Criminal Case Ruling as to Constitutionality of Executive Action:  A Pennsylvania federal judge advised in a criminal decision on December 16, 2014, that he believes the President’s Executive Action is unconstitutional.  This decision has been widely criticized because neither of the parties to the criminal case had argued that constitutionality of executive action had anything to do with the criminal matter before the court.  Because the decision arose in this context, it does not have the potential to invalidate Deferred Action.

Lawsuit by Texas and 24 other states:  The State of Texas v. United States lawsuit poses a more serious challenge to Executive Action.  Oral arguments in the case are scheduled for January 9, 2015, in Brownsville, Texas.  The gist of this suit is that the deferred action initiative violates the clause of the Constitution mandating that the President “take care that the laws be faithfully executed.”  It also objects to the lack of formal rule-making preceding the announcement, and claims that the announcement will harm states by causing new additional unlawful immigration to this country.  You can read the complaint here.  

On the other hand, the federal government, in a December 24, 2014, Memorandum in Opposition to the request for an injunction, argues that the executive branch has discretion in immigration enforcement.  The memo states:

Congress has directed the Secretary to establish “national immigration enforcement policies and priorities.” Homeland Security Act of 2002, Pub. L. No. 107-296, § 402(5), 116 Stat. 2135, 2178 (codified at 6 U.S.C. § 202(5)). These priorities are essential: Congress has appropriated sufficient resources for DHS to pursue only a small fraction of the violations it confronts.
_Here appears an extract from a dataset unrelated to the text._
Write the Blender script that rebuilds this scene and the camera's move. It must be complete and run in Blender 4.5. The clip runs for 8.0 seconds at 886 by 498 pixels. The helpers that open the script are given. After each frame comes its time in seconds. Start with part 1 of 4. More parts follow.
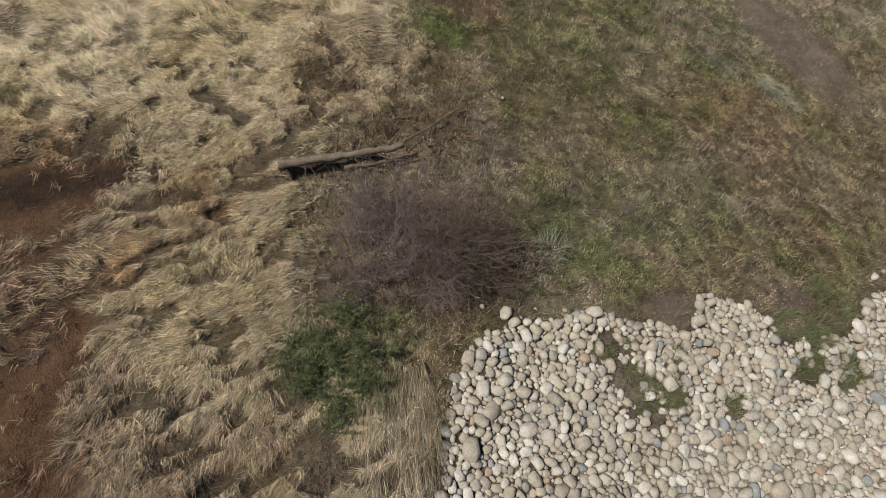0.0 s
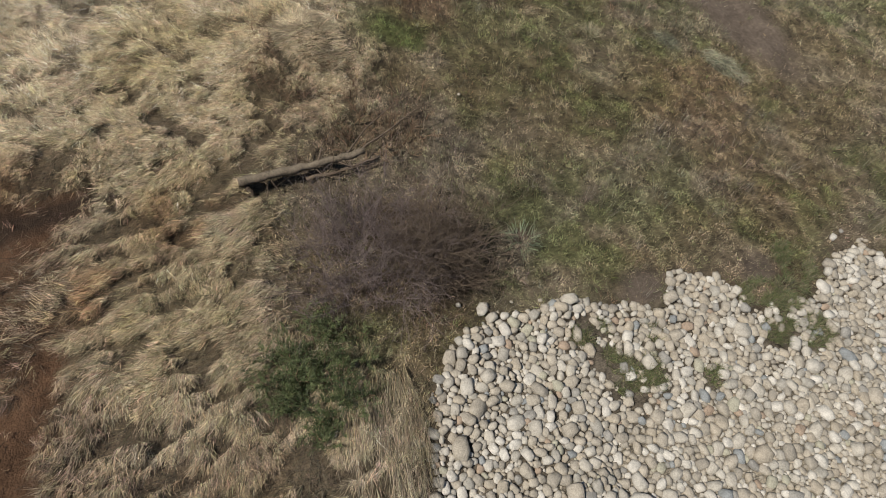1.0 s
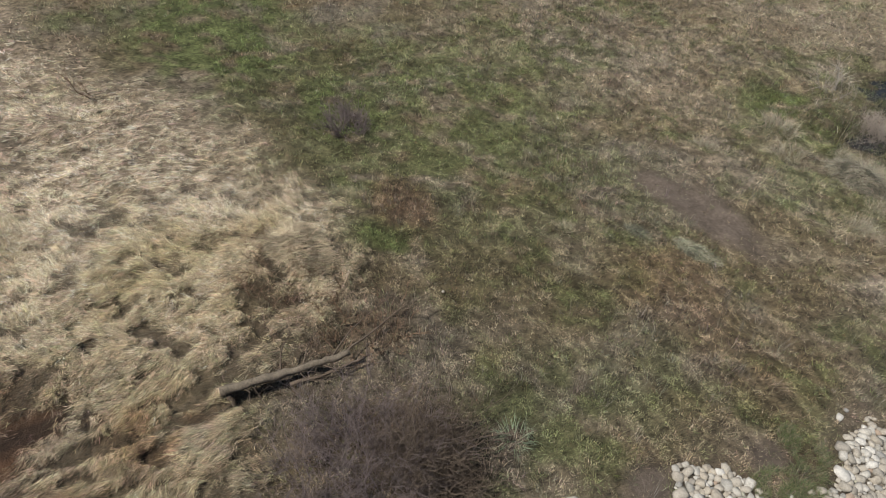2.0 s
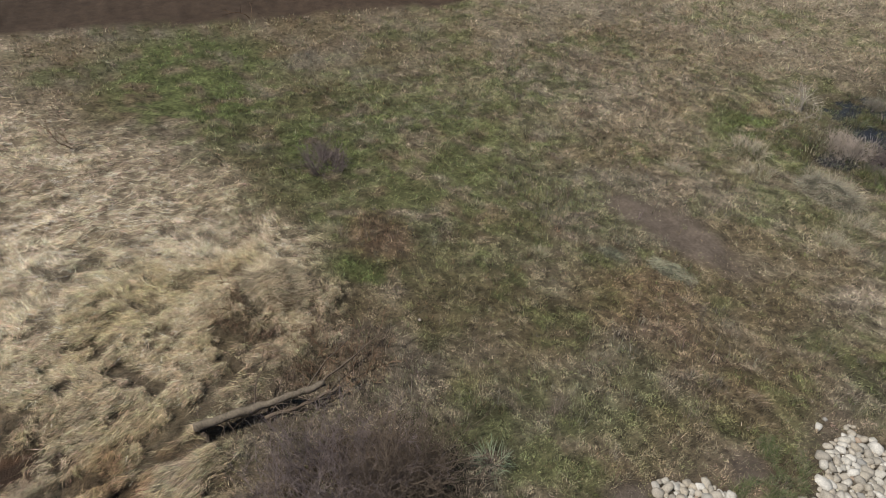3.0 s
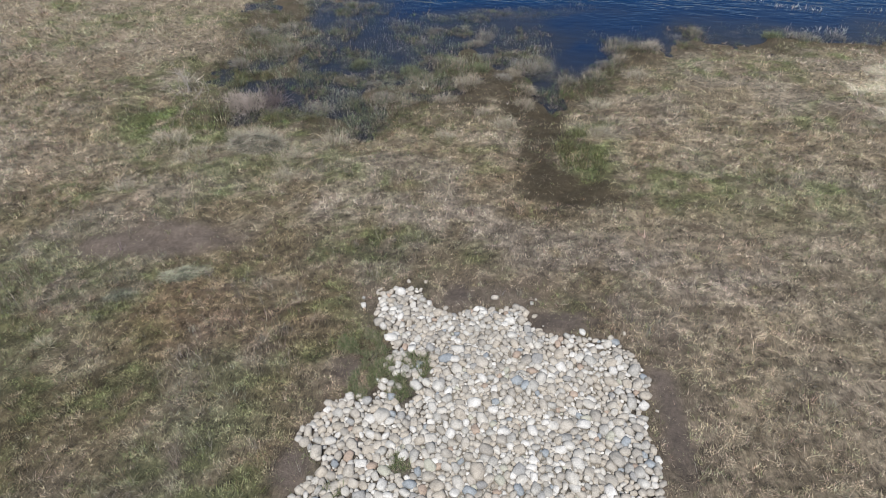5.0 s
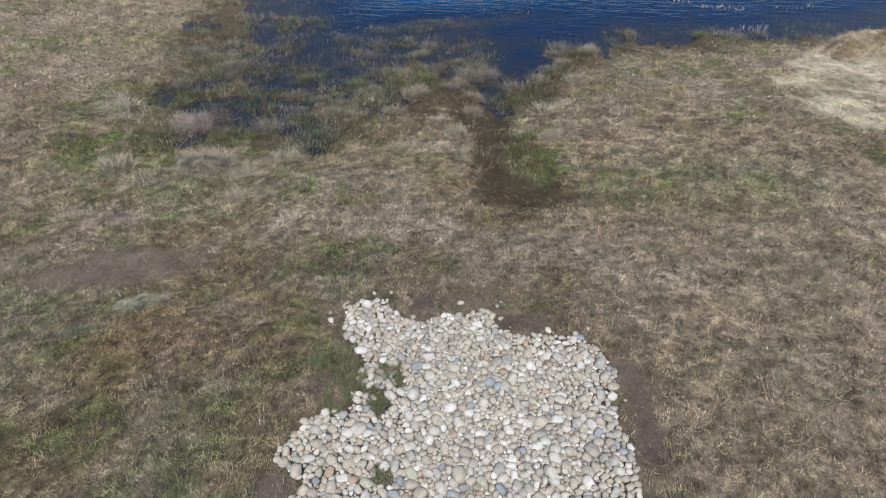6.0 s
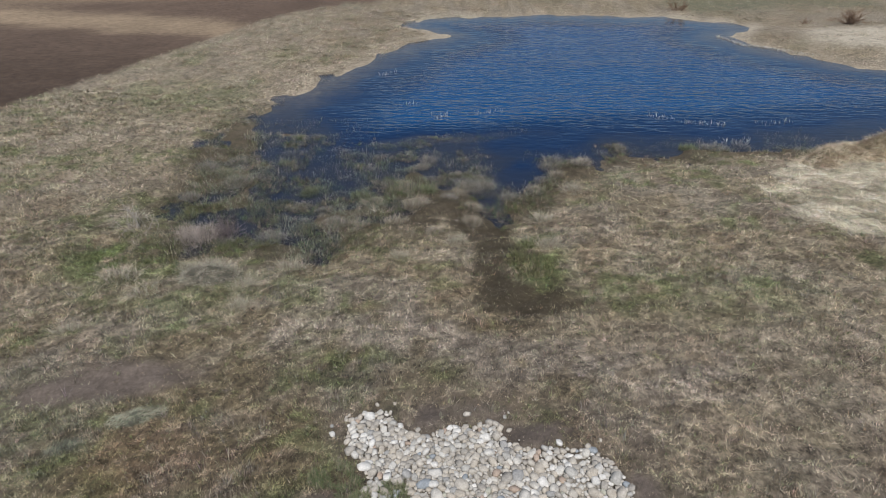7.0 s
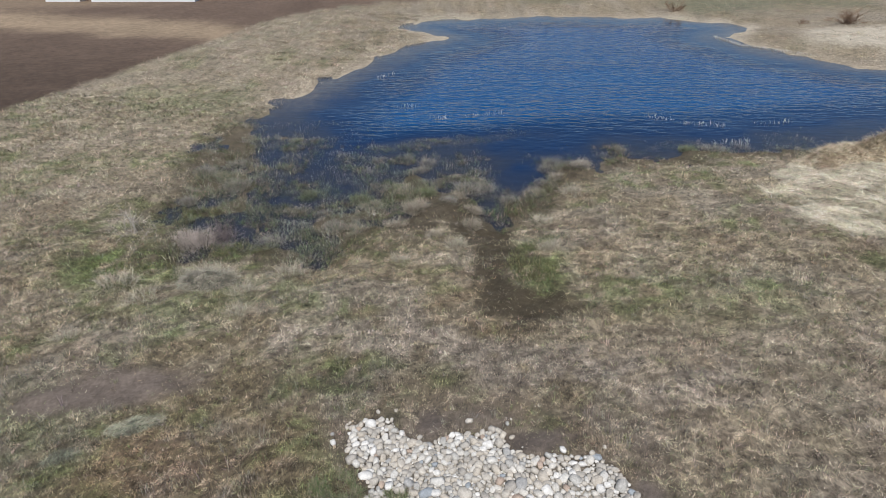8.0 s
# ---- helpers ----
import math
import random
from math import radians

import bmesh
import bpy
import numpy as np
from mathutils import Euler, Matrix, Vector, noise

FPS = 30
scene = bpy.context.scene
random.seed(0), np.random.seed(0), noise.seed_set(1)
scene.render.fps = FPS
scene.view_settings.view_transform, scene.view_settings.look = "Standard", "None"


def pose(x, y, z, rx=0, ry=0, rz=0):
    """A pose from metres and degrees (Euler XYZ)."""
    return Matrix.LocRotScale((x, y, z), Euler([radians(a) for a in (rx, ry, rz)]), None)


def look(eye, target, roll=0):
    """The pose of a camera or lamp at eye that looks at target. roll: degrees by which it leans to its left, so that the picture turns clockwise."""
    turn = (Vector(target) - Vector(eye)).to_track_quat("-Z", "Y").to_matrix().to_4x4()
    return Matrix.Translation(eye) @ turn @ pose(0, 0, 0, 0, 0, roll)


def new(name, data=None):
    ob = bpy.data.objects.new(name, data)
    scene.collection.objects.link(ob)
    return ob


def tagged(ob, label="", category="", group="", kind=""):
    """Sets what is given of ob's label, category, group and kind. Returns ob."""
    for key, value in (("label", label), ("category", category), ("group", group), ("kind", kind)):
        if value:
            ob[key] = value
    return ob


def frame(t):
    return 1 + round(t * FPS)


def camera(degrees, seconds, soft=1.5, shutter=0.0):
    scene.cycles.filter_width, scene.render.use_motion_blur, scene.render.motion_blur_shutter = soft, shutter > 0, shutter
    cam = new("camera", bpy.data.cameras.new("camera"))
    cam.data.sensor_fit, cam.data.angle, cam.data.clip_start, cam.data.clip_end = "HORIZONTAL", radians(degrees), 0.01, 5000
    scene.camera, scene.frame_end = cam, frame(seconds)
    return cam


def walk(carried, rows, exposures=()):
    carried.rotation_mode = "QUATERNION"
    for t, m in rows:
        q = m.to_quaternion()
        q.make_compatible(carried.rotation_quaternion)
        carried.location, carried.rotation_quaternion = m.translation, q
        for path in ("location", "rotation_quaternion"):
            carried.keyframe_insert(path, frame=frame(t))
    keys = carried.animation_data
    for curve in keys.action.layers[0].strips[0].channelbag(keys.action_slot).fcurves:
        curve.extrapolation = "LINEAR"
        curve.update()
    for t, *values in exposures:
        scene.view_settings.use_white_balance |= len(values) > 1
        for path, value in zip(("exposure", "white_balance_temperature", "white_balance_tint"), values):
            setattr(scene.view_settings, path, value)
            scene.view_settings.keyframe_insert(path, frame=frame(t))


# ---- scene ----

In particular, recent funding provided to DHS’s U.S. Immigration and Customs Enforcement (“ICE”), the component of DHS charged with enforcing the interior, has allowed the agency to annually remove only a small proportion of the estimated 11.3 million undocumented aliens living in the United States….  Such significant constraints require DHS to “ensure that [] its limited resources [are] devoted to the pursuit of” its highest priorities: “national security, border security, and public safety.”
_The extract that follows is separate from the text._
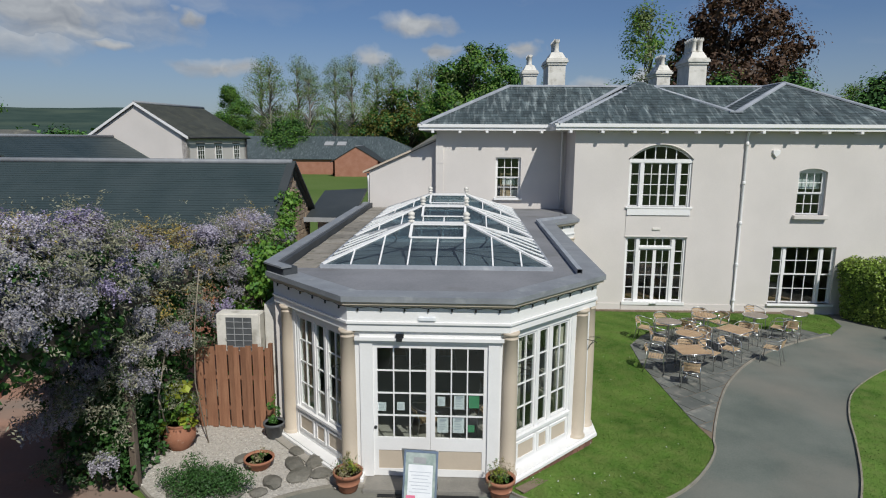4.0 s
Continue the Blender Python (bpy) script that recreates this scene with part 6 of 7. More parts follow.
for x in (0.5, 1.9):
    for y in (6.45, 11.0):
        bm = bmesh.new()
        box(bm, (x - 0.06, y - 0.06, -0.03), (x + 0.06, y + 0.06, 3.25))
        part("post", bm, M_BARK, per_)
    bm = bmesh.new()
    box(bm, (x - 0.05, 5.9, 3.25), (x + 0.05, 13.6, 3.41))
    part("beam", bm, M_BARK, per_)
for k in range(9):
    bm = bmesh.new()
    box(bm, (0.35, 6.1 + k * 0.9, 3.41), (2.0, 6.18 + k * 0.9, 3.52))
    part("rafter", bm, M_BARK, per_)


def bush(name, label, seed, cs, radii, per, size, leaves, m, squash=0.85, ratio=1.8, category="shrub", stems=True):
    gen = np.random.default_rng(seed)
    th = thing(name, label, category, m=m)
    cs = np.array(cs, float)
    if stems:
        bm = bmesh.new()
        mid_ = cs.mean(0)
        for c in cs:
            tube(bm, [(mid_[0] * 0.7 + c[0] * 0.3, mid_[1] * 0.7 + c[1] * 0.3, -0.05 + ground_z(c[0])), (c[0] * 0.7 + mid_[0] * 0.3, c[1] * 0.7 + mid_[1] * 0.3, c[2] * 0.6), tuple(c)], 0.022, 5, 0.006)
        tagged(part("stem_cluster", bm, M_BARK, th), "thin brown stems", kind="stuff")
    pts, aim = clumped(cs, np.array(radii), per, gen, squash)
    pts[:, 2] = np.maximum(pts[:, 2], 0.02 + cs[:, 2].min() * 0)
    lo = 0
    order = gen.permutation(len(pts))
    for mt, f in leaves:
        sel = order[int(lo * len(pts)):int((lo + f) * len(pts))]
        lo += f
        part("foliage", leaf_mesh("foliage", pts[sel], np.full(len(sel), size), mt, gen, 0.4, ratio, aim[sel], 0.4), mt, th)
    return th


g5 = np.random.default_rng(71)
# a tall feathery shrub: one dome over the drive edge with a lower shoulder, its leaves along arching shoots
bam = thing("bamboo_shrub", "tall bright green leafy shrub beside the drive", "shrub", m=pose(2.7, 4.2, 0))
fine, fine_a, heart, foot = [], [], [], []
bm = bmesh.new()
for i in range(7200):
    u = Vector(g5.normal(size=3)).normalized()
    if i % 5 < 3:
        c, r = Vector((2.62, 4.40, 3.18)), Vector((0.42, 0.80, 0.96))
    else:
        c, r = Vector((2.88, 3.35, 2.88)), Vector((0.55, 0.76, 0.86))
    if u.z < -0.25:
        u.z = -u.z
    lump = 1 + 0.30 * noise.noise((u.x * 2.4, u.y * 2.4, u.z * 2.4 + 3)) + 0.12 * noise.noise((u.x * 6, u.y * 6, u.z * 6))
    p = c + Vector((u.x * r.x, u.y * r.y, u.z * r.z)) * lump * g5.uniform(0.74, 1.0)
    d = (u * 0.7 + Vector(g5.normal(size=3)) * 0.45 + Vector((0, 0, 0.35))).normalized()
    ln = g5.uniform(0.10, 0.30) * (1.5 if i % 9 == 0 else 1)
    for k in range(13):
        f = (k + 0.5) / 13
        fine.append(p + d * ln * f - Vector((0, 0, 0.25 * ln * f * f)) + Vector(g5.normal(size=3)) * 0.020), fine_a.append(u)
    if i % 6 == 0:
        tube(bm, [p - d * 0.12, p + d * ln * 0.6, p + d * ln - Vector((0, 0, 0.04))], 0.004, 3, 0.002)
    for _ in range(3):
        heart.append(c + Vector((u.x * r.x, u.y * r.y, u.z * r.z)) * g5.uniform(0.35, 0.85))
for i in range(9000):                                               # growth at its foot, in the darkest green to paint the shade there
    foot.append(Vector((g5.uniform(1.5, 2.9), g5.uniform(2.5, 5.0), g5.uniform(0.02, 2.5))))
for i in range(40):
    x, y = g5.uniform(2.35, 2.95), g5.uniform(3.2, 4.9)
    tube(bm, [(x, y, -0.02), (x + g5.normal() * 0.08, y + g5.normal() * 0.08, 1.4), (x + g5.normal() * 0.2, y + g5.normal() * 0.25, 3.0)], 0.014, 5, 0.005)
tagged(part("stem_cluster", bm, M_BARK, bam), "thin brown stems", kind="stuff")
pick = g5.random(len(fine))
fine, fine_a = np.array(fine), np.array(fine_a)
for keep, mt in ((pick < 0.62, L_SHRUB), ((pick >= 0.62) & (pick < 0.9), L_FRESH), (pick >= 0.9, L_MID)):
    part("foliage", leaf_mesh("foliage", fine[keep], np.full(keep.sum(), 0.058), mt, g5, 0.35, 3.2, fine_a[keep], 0.3), mt, bam)
# the heart takes a darker leaf colour in place of deep shade
part("inner_growth", leaf_mesh("inner_growth", heart, np.full(len(heart), 0.085), L_DARK, g5, 0.2, 2.4), L_DARK, bam, "inner leaves coloured darker for shade")
part("foot_growth", leaf_mesh("foot_growth", foot, np.full(len(foot), 0.16), L_NEEDLE_SHADE, g5, 0.2, 2.2), L_NEEDLE_SHADE, bam, "foot leaves coloured dark for the shade under the crown")
cs = [(g5.uniform(2.6, 5.7), 0, g5.uniform(0.20, 0.95)) for _ in range(84)]
cs = [(x, g5.uniform(3.0, 6.45 - (x - 2.6) * 0.42), z) for x, _, z in cs]
bush("low_shrubs", "low dark green planting along the drive edge", 73, cs, g5.uniform(0.22, 0.42, 84), 190, 0.115, [(L_DARK, 0.40), (L_MID, 0.42), (L_FRESH, 0.14), (L_BLOSSOM_W, 0.04)], pose(4, 4.6, 0), 0.8, 1.9, stems=False)
cs = [(g5.uniform(2.25, 3.45), g5.uniform(14.2, 18.0), g5.uniform(0.8, 3.6)) for _ in range(60)]
cs += [(g5.uniform(2.05, 2.35), g5.uniform(18.6, 20.4), 0) for _ in range(14)]
cs = [(x, y, z or 3.0 + (y - 18.6) * 0.72 + g5.uniform(-0.2, 0.25)) for x, y, z in cs]
bush("climbing_shrub", "green leafy climber between barn and orangery", 74, cs, g5.uniform(0.22, 0.42, 74), 110, 0.13, [(L_MID, 0.35), (L_FRESH, 0.65)], pose(2.9, 16, 0), 0.9, 1.5)
cs = [(3.26 + g5.normal() * 0.30, 10.92 + g5.normal() * 0.18, g5.uniform(0.08, 0.36)) for _ in range(46)]
bush("dwarf_conifer", "spreading dark green dwarf conifer in the gravel", 75, cs, g5.uniform(0.14, 0.24, 46), 260, 0.055, [(L_NEEDLE_SHADE, 0.55), (L_DARK, 0.45)], pose(3.3, 11.0, 0), 0.9, 3.0)
tagged(new("planting_soil", mesh_from("planting_soil", sheet([(6.3, 2.8), (6.0, 4.2), (5.2, 5.7), (2.9, 6.8), (1.2, 6.6), (0.9, 5.4), (0.9, 2.8)], 0.004), M_SOIL)), "dark soil under the shrubs", "soil", kind="structure")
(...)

The idea is that we have to make decisions and draw lines somewhere, so the President’s Deferred Action program is just his exercise of an inherent authority to draw those lines where he wishes.  The Department of Justice also points to the D.C. District Court decision in the Arpaio case in asserting that the states lack standing to sue because they themselves are not subject to the deferred action guidance and cannot show they will be directly harmed by it.